In As Good as Gone, Larry Watson captures our longing for the Old West and its heroes, and he challenges our understanding of loyalty and justice. Both tough and tender, it is a stunning achievement.
About the Author
Larry Watson grew up in Bismarck, North Dakota, and received his BA and MA from the University of North Dakota and his PhD in creative writing at the University of Utah. He has received grants and fellowships from the National Endowment for the Arts and the Wisconsin Arts Board. He is the author of the novels Let Him Go, Montana 1948, American Boy, In a Dark Time, White Crosses, Laura, Orchard, and Sundown, Yellow Moon; the fiction collection Justice; and the chapbook of poetry Leaving Dakota.

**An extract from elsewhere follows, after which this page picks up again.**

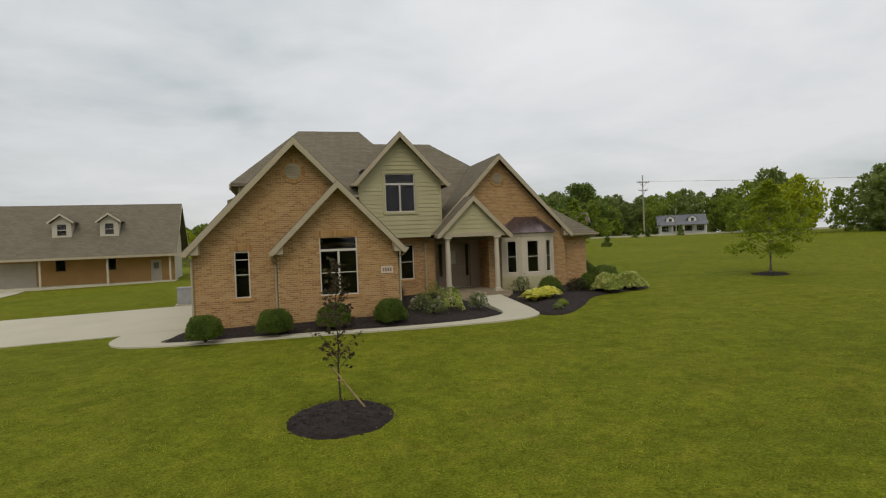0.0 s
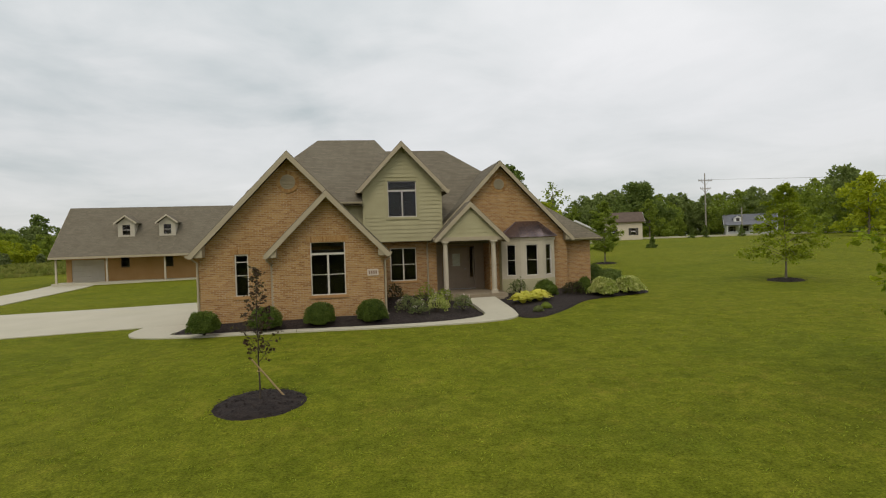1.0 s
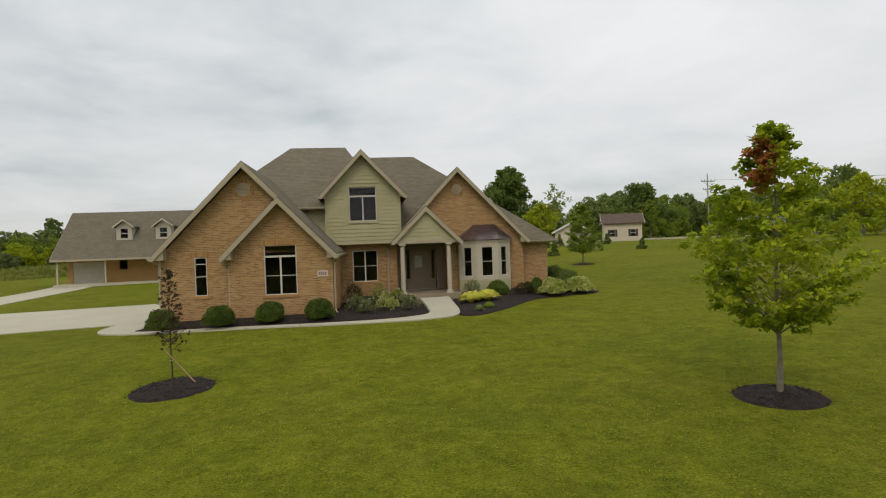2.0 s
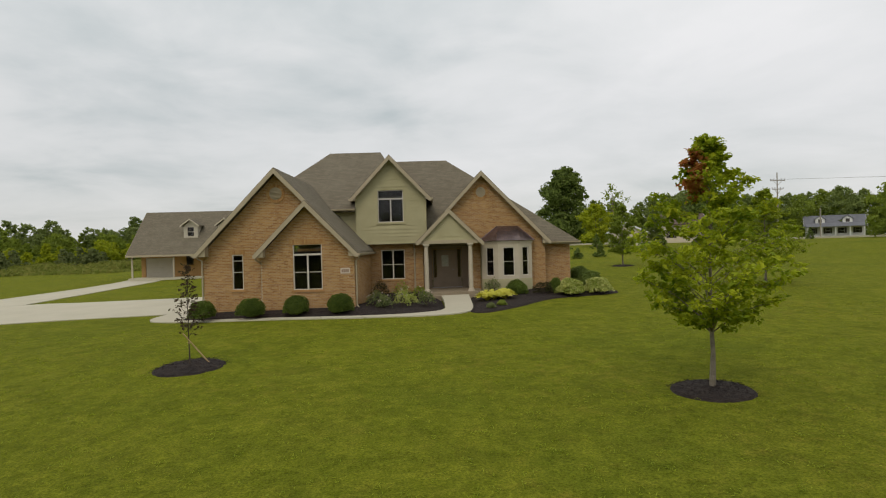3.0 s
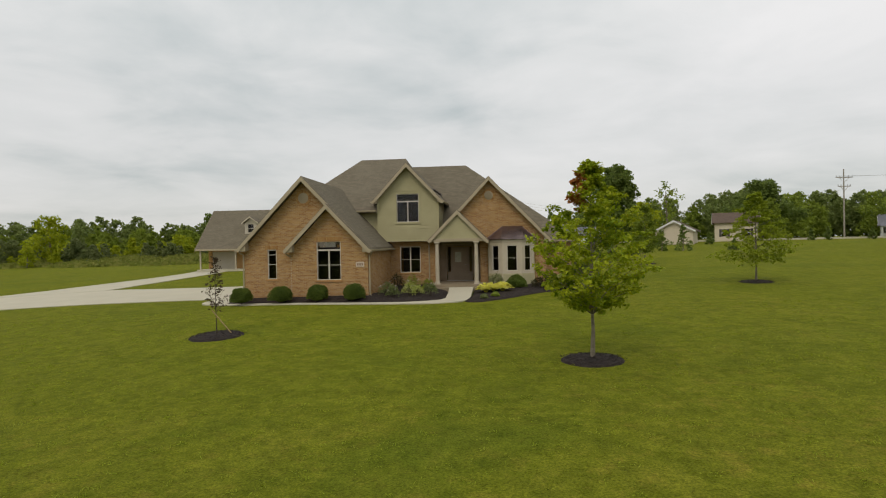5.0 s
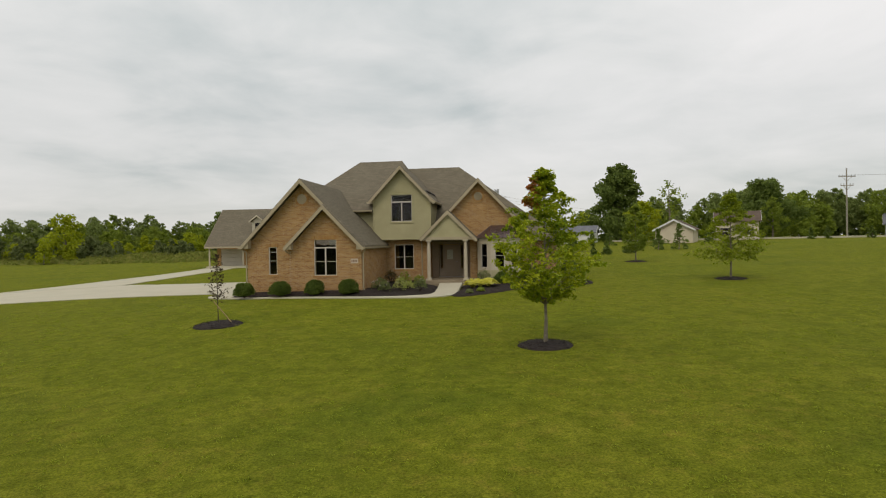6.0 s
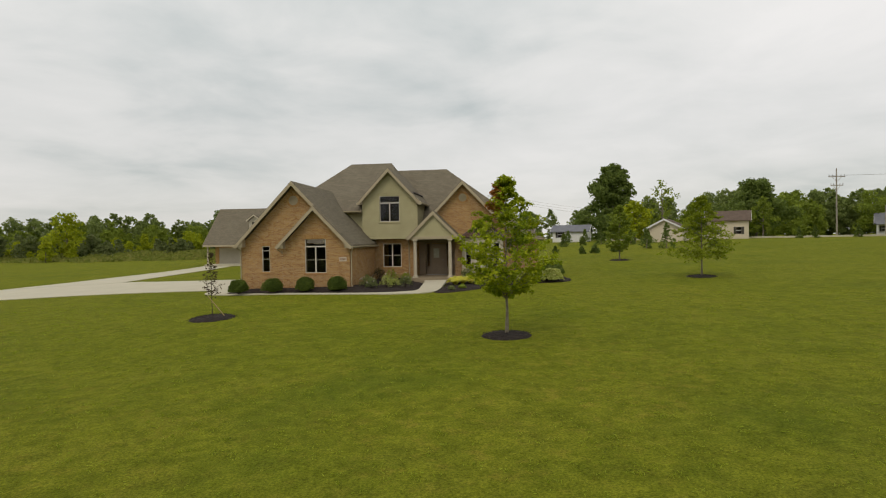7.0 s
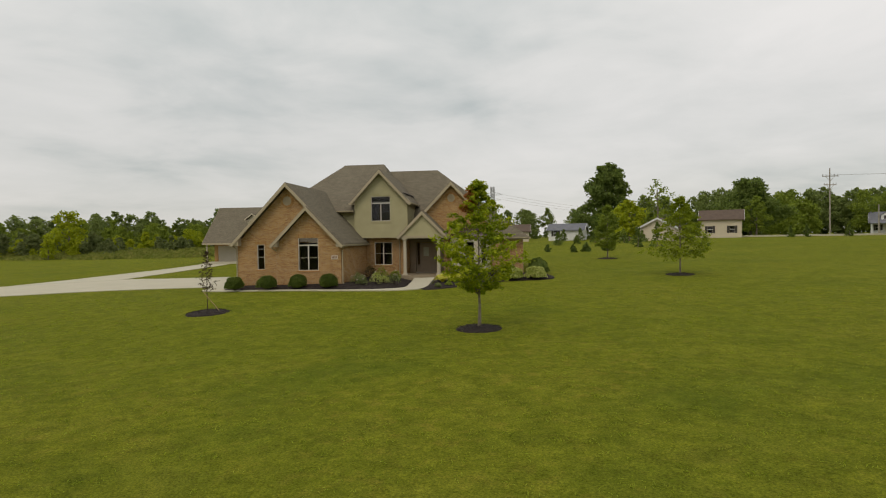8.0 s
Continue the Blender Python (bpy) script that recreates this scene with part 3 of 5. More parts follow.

Watson’s fiction has been published in many foreign editions, and has received multiple prizes and awards from, among others, the Mountain and Plains Booksellers Association, the Mountain and Plains Library Association, the New York Public Library, and the Wisconsin Library Association, and he has been awarded the Critics’ Choice Award and the High Plains Book Award. He has published short stories and poems in a range of journals. His essays and book reviews have appeared in the Los Angeles Times, the Washington Post, the Chicago Sun-Times, and the Milwaukee Journal-Sentinel. Watson taught at the University of Wisconsin-Stevens Point for twenty-five years before joining the faculty at Marquette University in 2003 as a visiting professor. He and his wife Susan live in Milwaukee, Wisconsin.